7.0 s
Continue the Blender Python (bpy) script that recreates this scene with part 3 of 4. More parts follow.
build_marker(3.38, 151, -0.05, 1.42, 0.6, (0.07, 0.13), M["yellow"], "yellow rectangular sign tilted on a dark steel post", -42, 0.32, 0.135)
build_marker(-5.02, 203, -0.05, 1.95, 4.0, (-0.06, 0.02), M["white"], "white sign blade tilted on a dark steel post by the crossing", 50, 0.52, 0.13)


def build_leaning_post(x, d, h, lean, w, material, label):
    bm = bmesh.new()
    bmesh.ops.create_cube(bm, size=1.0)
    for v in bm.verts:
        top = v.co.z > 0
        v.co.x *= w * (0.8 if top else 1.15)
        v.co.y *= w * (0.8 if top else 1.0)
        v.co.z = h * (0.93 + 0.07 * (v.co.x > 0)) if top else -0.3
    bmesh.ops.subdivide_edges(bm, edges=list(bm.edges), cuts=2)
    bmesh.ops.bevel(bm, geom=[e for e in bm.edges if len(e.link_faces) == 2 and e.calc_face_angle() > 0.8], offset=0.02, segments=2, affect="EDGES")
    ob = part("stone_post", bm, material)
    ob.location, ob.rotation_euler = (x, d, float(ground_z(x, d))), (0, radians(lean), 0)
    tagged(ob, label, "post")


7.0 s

• **What you are asked to do**
Every entry must be output again, exactly as written above.

• **Output below**
7.0 s
Continue the Blender Python (bpy) script that recreates this scene with part 3 of 4. More parts follow.
build_marker(3.38, 151, -0.05, 1.42, 0.6, (0.07, 0.13), M["yellow"], "yellow rectangular sign tilted on a dark steel post", -42, 0.32, 0.135)
build_marker(-5.02, 203, -0.05, 1.95, 4.0, (-0.06, 0.02), M["white"], "white sign blade tilted on a dark steel post by the crossing", 50, 0.52, 0.13)


def build_leaning_post(x, d, h, lean, w, material, label):
    bm = bmesh.new()
    bmesh.ops.create_cube(bm, size=1.0)
    for v in bm.verts:
        top = v.co.z > 0
        v.co.x *= w * (0.8 if top else 1.15)
        v.co.y *= w * (0.8 if top else 1.0)
        v.co.z = h * (0.93 + 0.07 * (v.co.x > 0)) if top else -0.3
    bmesh.ops.subdivide_edges(bm, edges=list(bm.edges), cuts=2)
    bmesh.ops.bevel(bm, geom=[e for e in bm.edges if len(e.link_faces) == 2 and e.calc_face_angle() > 0.8], offset=0.02, segments=2, affect="EDGES")
    ob = part("stone_post", bm, material)
    ob.location, ob.rotation_euler = (x, d, float(ground_z(x, d))), (0, radians(lean), 0)
    tagged(ob, label, "post")


7.0 s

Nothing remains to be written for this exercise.